Indeed, builders seem to believe the change is here to stay. Many of the cranes dotting Toronto’s skyline point to future family friendly units. Some prominent names include:
- Eglinton by Menkes Developments in Toronto ($309,990 to +$695,990),
- Fontana Condos development in Markham (Average cost for 3-bedroom: $799,000),
- Tridel’s Islington Terrace development (2-bedroom + den: $470,000),
- Museum House condos overlooking Royal Ontario Museum (Priced at +$12 million),
- Garrison Point in Liberty Village ($249,000 to $942,000).
These developments all come equipped with family friendly facilities including learning centres, play zones, splash pads and more. But families interested in buying a condo should look at what’s nearby, says Sarner, since that’s part of the charm of living in an urban centre. Things like transit, daycare, parks and schools are all important.
Sherille Layton, a Toronto real estate specialist, says that the rise in the family-friendly condos is not only because people like living in the city, but also because prices are much more affordable compared to a semi- or detached-home.
An average house in the city is about $950,000 and not everyone can afford such kind of dwelling. Therefore for people opting to live in city, family-friendly condos are like a breath of fresh air where they can afford amenities at a comparable lower price.

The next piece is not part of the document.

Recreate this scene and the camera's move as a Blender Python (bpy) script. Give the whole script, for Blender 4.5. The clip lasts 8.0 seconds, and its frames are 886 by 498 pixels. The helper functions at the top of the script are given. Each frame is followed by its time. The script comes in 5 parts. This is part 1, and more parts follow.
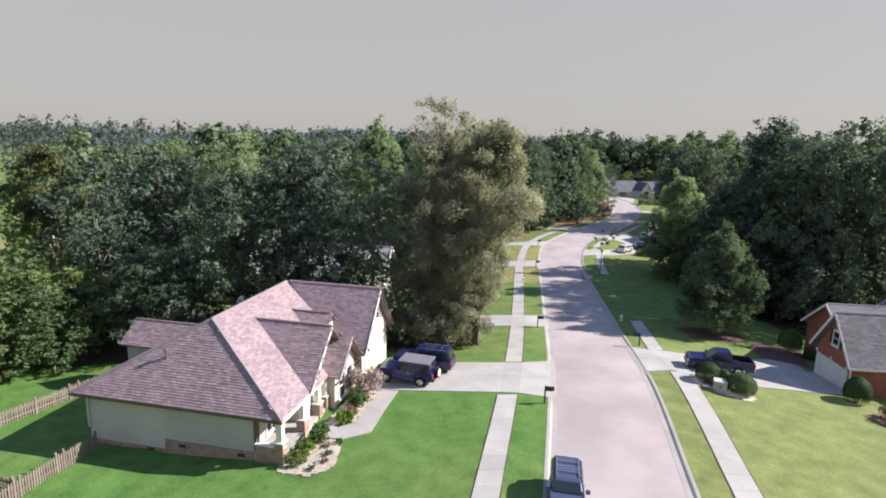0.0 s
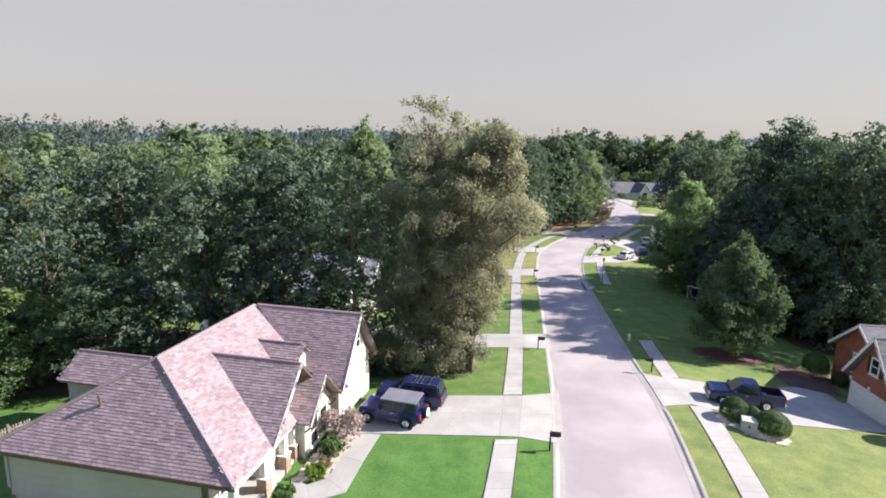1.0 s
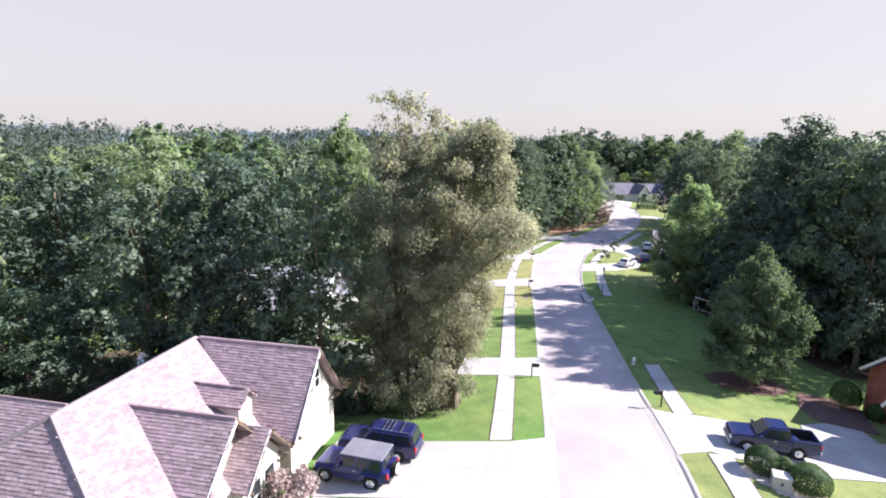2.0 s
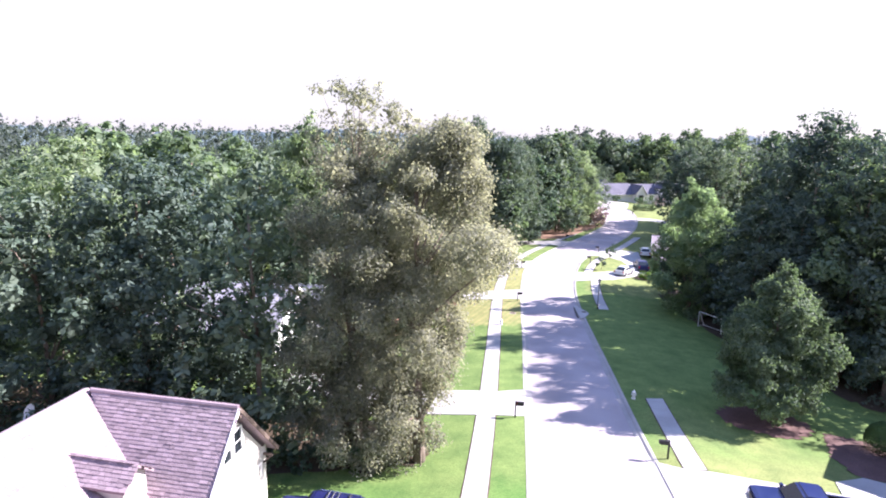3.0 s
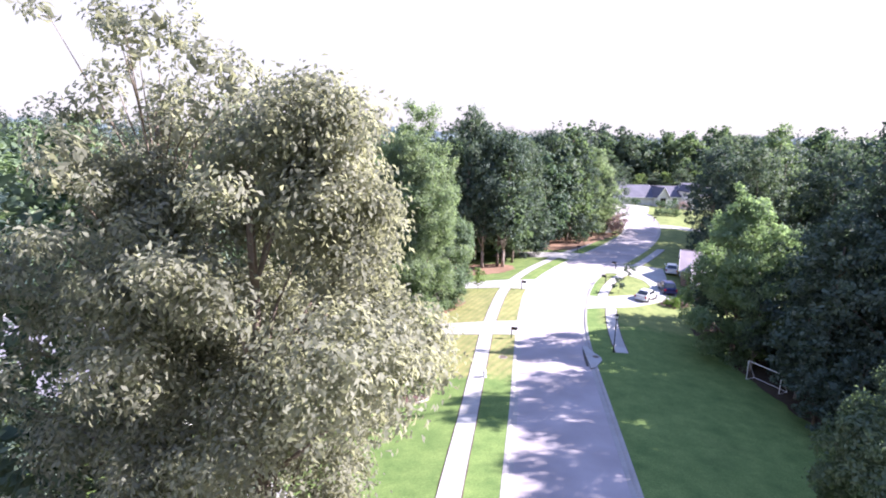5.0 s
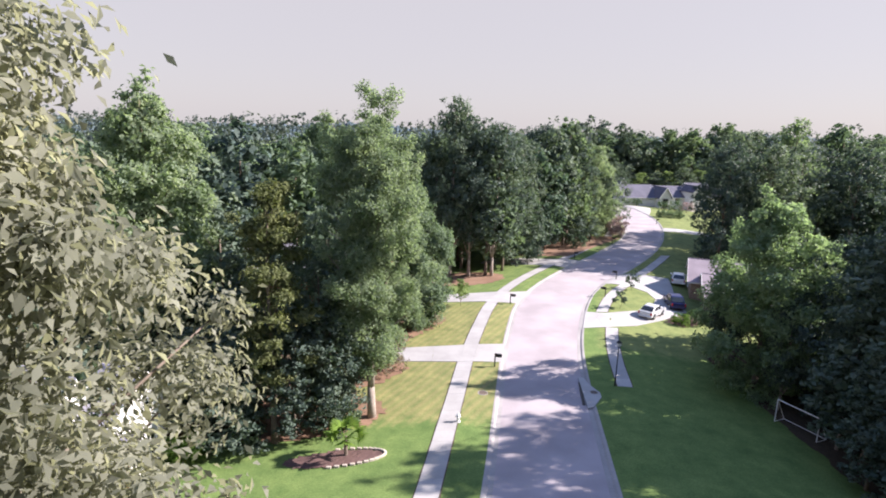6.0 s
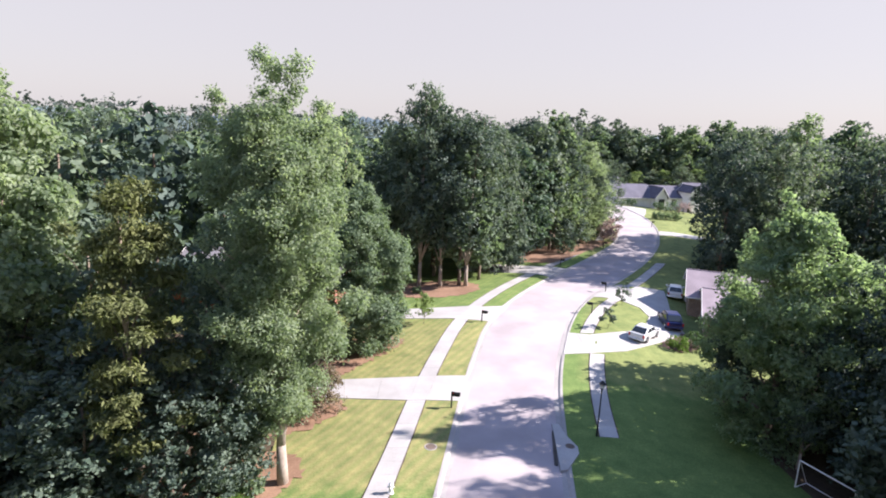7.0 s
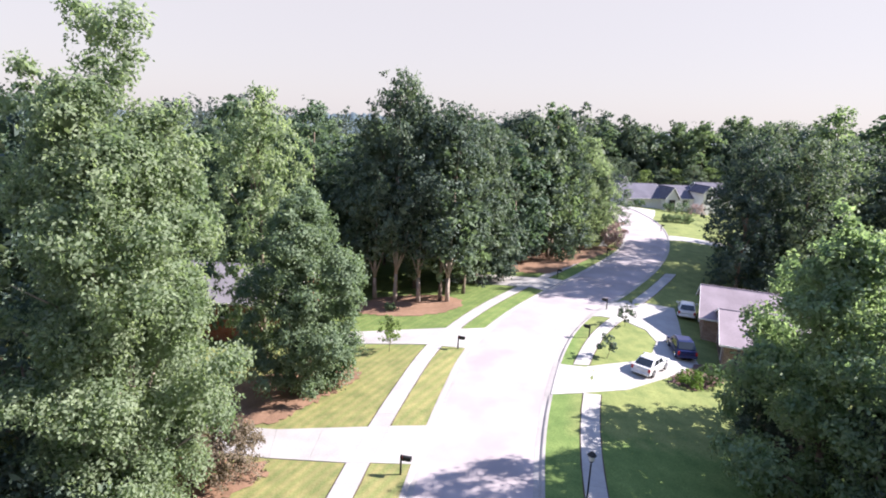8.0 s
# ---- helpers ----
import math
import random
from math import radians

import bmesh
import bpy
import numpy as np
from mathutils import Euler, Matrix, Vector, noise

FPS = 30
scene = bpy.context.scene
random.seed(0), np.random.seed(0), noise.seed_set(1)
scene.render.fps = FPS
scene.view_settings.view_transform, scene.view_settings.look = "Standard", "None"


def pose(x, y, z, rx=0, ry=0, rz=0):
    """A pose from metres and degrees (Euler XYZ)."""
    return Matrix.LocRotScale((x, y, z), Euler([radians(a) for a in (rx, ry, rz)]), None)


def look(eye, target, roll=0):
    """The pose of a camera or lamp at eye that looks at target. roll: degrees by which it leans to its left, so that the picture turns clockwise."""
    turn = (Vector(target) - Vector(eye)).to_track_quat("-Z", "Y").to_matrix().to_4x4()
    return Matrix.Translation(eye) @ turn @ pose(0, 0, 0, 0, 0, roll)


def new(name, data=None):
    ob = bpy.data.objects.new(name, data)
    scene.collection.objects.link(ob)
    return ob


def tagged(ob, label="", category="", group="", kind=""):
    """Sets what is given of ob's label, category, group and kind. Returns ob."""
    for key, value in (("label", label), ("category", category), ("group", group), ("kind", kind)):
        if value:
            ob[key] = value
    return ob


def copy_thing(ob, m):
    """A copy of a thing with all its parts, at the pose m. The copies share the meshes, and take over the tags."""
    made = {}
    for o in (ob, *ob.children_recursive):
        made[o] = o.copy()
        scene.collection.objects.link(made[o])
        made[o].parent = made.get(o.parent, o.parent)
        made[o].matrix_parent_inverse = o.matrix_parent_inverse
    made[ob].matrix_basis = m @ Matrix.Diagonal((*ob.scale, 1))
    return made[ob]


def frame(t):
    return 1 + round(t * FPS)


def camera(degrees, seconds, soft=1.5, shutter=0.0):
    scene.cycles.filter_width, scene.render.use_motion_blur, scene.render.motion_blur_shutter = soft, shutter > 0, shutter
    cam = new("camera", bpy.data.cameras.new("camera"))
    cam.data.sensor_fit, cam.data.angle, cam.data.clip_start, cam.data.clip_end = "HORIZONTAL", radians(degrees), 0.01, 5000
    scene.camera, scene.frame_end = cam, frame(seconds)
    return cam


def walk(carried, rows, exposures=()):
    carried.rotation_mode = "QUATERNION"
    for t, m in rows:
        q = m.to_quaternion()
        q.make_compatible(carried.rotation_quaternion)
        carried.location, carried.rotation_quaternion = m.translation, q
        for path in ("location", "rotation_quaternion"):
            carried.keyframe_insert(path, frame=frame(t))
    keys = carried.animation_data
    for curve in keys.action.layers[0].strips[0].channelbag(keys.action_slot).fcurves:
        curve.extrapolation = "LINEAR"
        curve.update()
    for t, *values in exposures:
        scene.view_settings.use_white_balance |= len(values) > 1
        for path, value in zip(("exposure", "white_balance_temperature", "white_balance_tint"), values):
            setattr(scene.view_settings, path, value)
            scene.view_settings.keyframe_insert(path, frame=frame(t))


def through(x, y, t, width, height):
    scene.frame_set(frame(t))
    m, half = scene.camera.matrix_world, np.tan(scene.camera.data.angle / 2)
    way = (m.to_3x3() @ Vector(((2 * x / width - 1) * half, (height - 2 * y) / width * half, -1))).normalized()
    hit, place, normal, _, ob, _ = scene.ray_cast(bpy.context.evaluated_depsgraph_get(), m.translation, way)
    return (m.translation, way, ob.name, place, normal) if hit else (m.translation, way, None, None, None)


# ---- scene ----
cam = camera(77.2, 8.0, soft=1.9)
PATH = [
    (0, (0.198, 0.099, 20.536), (0.218, 2.061, 20.147), 1.5),
    (0.5, (0.205, 2.868, 20.691), (0.228, 4.83, 20.302), 1.5),
    (1, (0.599, 5.658, 20.867), (0.638, 7.619, 20.476), 1.5),
    (2.5, (3.061, 15.053, 21.045), (3.112, 17.014, 20.655), 1.2),
    (3, (4.231, 18.605, 21.091), (4.292, 20.565, 20.698), 1.2),
    (3.5, (5.686, 22.275, 21.06), (5.736, 24.235, 20.664), 1.2),
    (4, (7.187, 26.134, 20.93), (7.219, 28.094, 20.533), 1.3),
    (4.5, (8.205, 30.084, 20.901), (8.22, 32.042, 20.496), 1.7),
    (5, (8.816, 34.192, 20.648), (8.824, 36.15, 20.244), 1.7),
    (6.5, (12.92, 47.532, 19.981), (12.941, 49.488, 19.566), 2.2),
    (7, (14.755, 52.047, 19.79), (14.783, 54.001, 19.367), 2.6),
    (7.5, (16.544, 56.549, 19.751), (16.564, 58.501, 19.317), 2.9),
    (8, (18.247, 60.887, 19.578), (18.244, 62.84, 19.143), 2.7),
]
EXPOSURES = [(0, 1.08, 6350, 13), (1, 1.3, 6300, 13), (2.5, 1.92, 6000, 22), (3.5, 2.22, 5850, 27), (4.5, 2.22, 5850, 27), (5.2, 2.05, 5900, 25), (6.3, 1.46, 6250, 19), (7, 1.66, 6200, 19), (8, 1.78, 6200, 19)]
walk(cam, [(t, look(eye, target, roll)) for t, eye, target, roll in PATH], EXPOSURES)

# ---- light: hazy morning sky, one low sun from the right of the road ----
SUN_EL, SUN_DIR = radians(34), Vector((0.995, 0.0998))
world = bpy.data.worlds.new("sky")
scene.world = world
world.use_nodes = True
wn = world.node_tree
wn.nodes.clear()
sky = wn.nodes.new("ShaderNodeTexSky")
sky.sky_type = "NISHITA"
sky.sun_disc = False
sky.sun_elevation, sky.sun_rotation = SUN_EL, math.atan2(SUN_DIR.x, SUN_DIR.y)
sky.air_density, sky.dust_density, sky.ozone_density = 1.0, 1.5, 2.0
bg_sky = wn.nodes.new("ShaderNodeBackground")
bg_sky.inputs["Strength"].default_value = 0.008
bg_haze = wn.nodes.new("ShaderNodeBackground")
bg_haze.inputs["Strength"].default_value = 0.195
# white haze near the horizon, clear blue overhead
sky_dir = wn.nodes.new("ShaderNodeTexCoord")
sky_z = wn.nodes.new("ShaderNodeSeparateXYZ")
wn.links.new(sky_dir.outputs["Generated"], sky_z.inputs[0])
haze = wn.nodes.new("ShaderNodeValToRGB")
haze.color_ramp.interpolation = "EASE"
haze.color_ramp.elements[0].position, haze.color_ramp.elements[0].color = 0.3, (1.13, 1.08, 1.02, 1)
haze.color_ramp.elements[1].position, haze.color_ramp.elements[1].color = 0.75, (0.55, 0.86, 1.6, 1)
wn.links.new(sky_z.outputs["Z"], haze.inputs["Fac"])
wn.links.new(haze.outputs["Color"], bg_haze.inputs["Color"])
adder = wn.nodes.new("ShaderNodeAddShader")
wout = wn.nodes.new("ShaderNodeOutputWorld")
wn.links.new(sky.outputs[0], bg_sky.inputs["Color"])
wn.links.new(bg_sky.outputs[0], adder.inputs[0])
wn.links.new(bg_haze.outputs[0], adder.inputs[1])
wn.links.new(adder.outputs[0], wout.inputs["Surface"])

sun = new("sun", bpy.data.lights.new("sun", "SUN"))
sun.data.energy, sun.data.angle, sun.data.color = 5.0, radians(0.6), (1.0, 0.935, 0.83)
sun_from = Vector((SUN_DIR.x * math.cos(SUN_EL), SUN_DIR.y * math.cos(SUN_EL), math.sin(SUN_EL)))
sun.matrix_world = look(sun_from * 300, (0, 0, 0))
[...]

She notes that people who are living in condos are both new immigrants as well Canadians.
New immigrants coming from China, Hong Kong and India have been used to apartment livings. There is a good possibility they would feel comfortable living in condos as they can relate themselves to them. On the other hand, Canadians who are born here and lived in suburbs when young are moving to the city because of not only change of attitude but also because of change in their lifestyles as compared to their parents.
The rising prices and lack of space won't stop the Canadian dream from evolving. But instead being focused on a big detached house as was tradition for generations, families will pursue condo living more often and the city needs to make this possible for them. Toronto is already a world-class city, and the real estate market needs to adapt to this new situation by creating more affordable housing for young families.